Simmons coaches other swim teams, which is how this Great Bear Rainforest swim came about.
“I’d been working with a number of developmentally-disabled athletes through Special Olympics, and there was a group of them that wanted to do a little bit more,” she says.
That “little bit more” has grown into a 25-kilometer relay swim in Northern B.C., from Gunboat Pass to Bella Bella, this July.
“I’ve done some swimming up there, and I thought it would be a really nice place for them to go” Simmons explains. “A lot of the athletes have some anxiety, and Great Bear is a really calming place.”
I talked with the Spirit Orcas team before a training session at Victoria’s Crystal Pool. The six team members are excited, and a little nervous, about their upcoming adventure.
“I’m happy about it,” says Maria Sharock, “but I’ve swam in a lot of oceans and rivers and stuff. Once I’m used to the cold water then I’m fine, but it’s just the getting over the first shock of it…going in!”
“I’m excited about the Great Bear swim” says Drew Sabourin.
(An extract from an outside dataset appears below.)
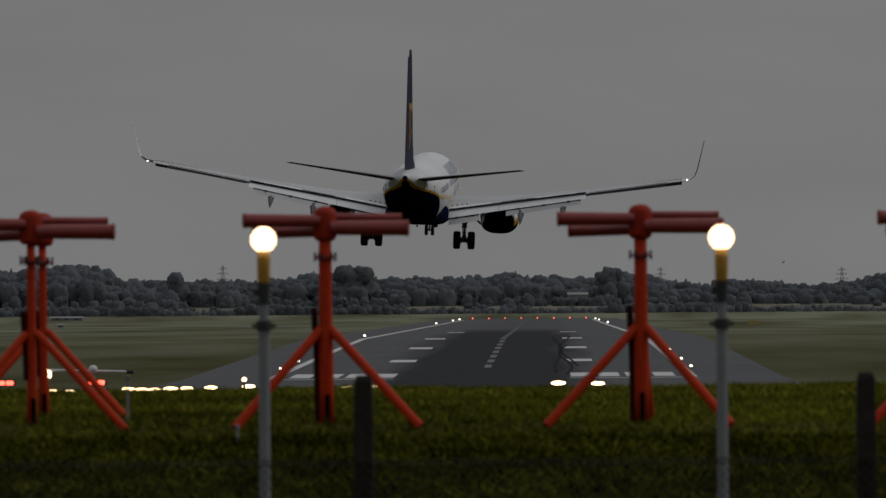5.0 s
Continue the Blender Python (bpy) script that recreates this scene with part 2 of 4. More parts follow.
def rod(bm, a, b, r1, r2=None, seg=14):
    """A round bar from a to b."""
    a, b = Vector(a), Vector(b)
    d = b - a
    m = Matrix.Translation((a + b) / 2) @ d.to_track_quat("Z", "Y").to_matrix().to_4x4()
    bmesh.ops.create_cone(bm, cap_ends=True, segments=seg, radius1=r1, radius2=r1 if r2 is None else r2, depth=d.length, matrix=m)
    return bm


def ball(bm, at, r, scale=(1, 1, 1), u=16, v=10):
    bmesh.ops.create_uvsphere(bm, u_segments=u, v_segments=v, radius=r, matrix=Matrix.Translation(at) @ Matrix.Diagonal((*scale, 1)))
    return bm


def loft(bm, rings, close=True, caps=True):
    """A skin over rings of equally many points."""
    vs = [[bm.verts.new(p) for p in ring] for ring in rings]
    n = len(vs[0])
    for a, b in zip(vs, vs[1:]):
        for i in range(n if close else n - 1):
            j = (i + 1) % n
            bm.faces.new((a[i], a[j], b[j], b[i]))
    if caps and close:
        bm.faces.new(vs[0])
        bm.faces.new(vs[-1])
    return bm


FOIL = [(0.0, 0.0), (0.03, 0.3), (0.1, 0.42), (0.3, 0.5), (0.55, 0.4), (0.8, 0.2), (1.0, 0.02)]


def foil(le, te, thick, up=(0, 0, 1)):
    """An aerofoil section from the leading to the trailing edge."""
    le, te, up = Vector(le), Vector(te), Vector(up)
    top = [le.lerp(te, s) + up * (h * thick) for s, h in FOIL]
    low = [le.lerp(te, s) - up * (h * thick * 0.8) for s, h in FOIL[1:]]
    return top + low[::-1]


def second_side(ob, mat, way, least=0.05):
    """Another material on the faces that look a given way."""
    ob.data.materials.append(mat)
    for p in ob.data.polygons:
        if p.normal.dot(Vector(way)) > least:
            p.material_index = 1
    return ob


def blade(name, sections, mat, parent, label="", mirror=1):
    bm = bmesh.new()
    loft(bm, [foil((mirror * l[0], l[1], l[2]), (mirror * t[0], t[1], t[2]), th, up) for l, t, th, up in sections])
    return part(name, bm, mat, parent, label, smooth=False)


def lerp_table(table, y):
    for (a, *p), (b, *q) in zip(table, table[1:]):
        if a <= y <= b:
            s = (y - a) / (b - a)
            s = s * s * (3 - 2 * s) if len(table) > 12 else s
            return [u + (v - u) * s for u, v in zip(p, q)]
    return list(table[-1][1:]) if y > table[-1][0] else list(table[0][1:])


# ---- the airliner ----
def oval(y, half_w, top, bottom, n=40, power=2.0):
    mid = bottom + (top - bottom) * 0.52
    ring = []
    for i in range(n):
        a = 2 * math.pi * i / n
        c, s = math.cos(a), math.sin(a)
        c, s = math.copysign(abs(c) ** (2 / power), c), math.copysign(abs(s) ** (2 / power), s)
        ring.append((half_w * c, y, mid + s * ((top - mid) if s > 0 else (mid - bottom))))
    return ring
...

“It’s going to be different, and my body can easily get used to the cold water. Two days ago, when they had the Polar Plunge for Special O [Olympics] at Willows Beach, I actually got into the water a couple of times” Drew adds with a proud smile.
The athletes trained, in relay formation, in Lake Cowichan in the summer of 2018.
“We swam 29 kilometers of it,” says Maria. “Only one kilometer we didn’t swim because it was way too rough, and Susan pulled us out.”
Asked if he is nervous about the swim, Dixon McGowan gave a thoughtful, honest reply. “A little bit…I don’t want to lose the group [during his portion of the relay swim], but swimming? I like swimming outdoors… in the ocean.”
Ben Vanlierop hesitantly admitted “I’m not sure if I can do this or not. My body is just not that used as much to the cold water. Sometimes it can be too much for me.”
But Ben is facing that fear, adding that he will finish his leg of the swim “little bit by little bit.”
Susan took the Spirit Orcas to IMAX recently, to watch the Great Bear Rainforest.
“Seeing the movie helped,” says Susan, “because now they can visualize where they’re going to go.”
“I’ve never been up there,” says Cheyenne Furlong Goos, “so I’m really excited to see the different place!”
Aly White loved seeing the movie and is also excited about traveling to the Great Bear Rainforest.
“I want to take a bear home!” she announced with a smile.
When the Spirit Orcas aren’t in the pool training, they’re busy fundraising, as the team must raise all the money for this swim themselves.
“We’ve got to pay for the ferry there and back,” says Susan, “for a portion of our lodging, we need to pay for all the safety boats, and all of our food while we’re there.”
The team raised $2000 through a Swim-A-Thon at Crystal Pool in early February.
“We’re going to do a carwash, and a bake sale, and a garage sale and all that kind of stuff,” says Ben Vanlierop, listing some of the upcoming fundraisers.
“There’s a lot of life lessons in the swim,” says Coach Susan proudly.
“It’s way bigger than ‘the swim’. I think the biggest part of it is about community, and supporting one another, and the importance of that. They’re all really seeing how important it is to help one another through this.”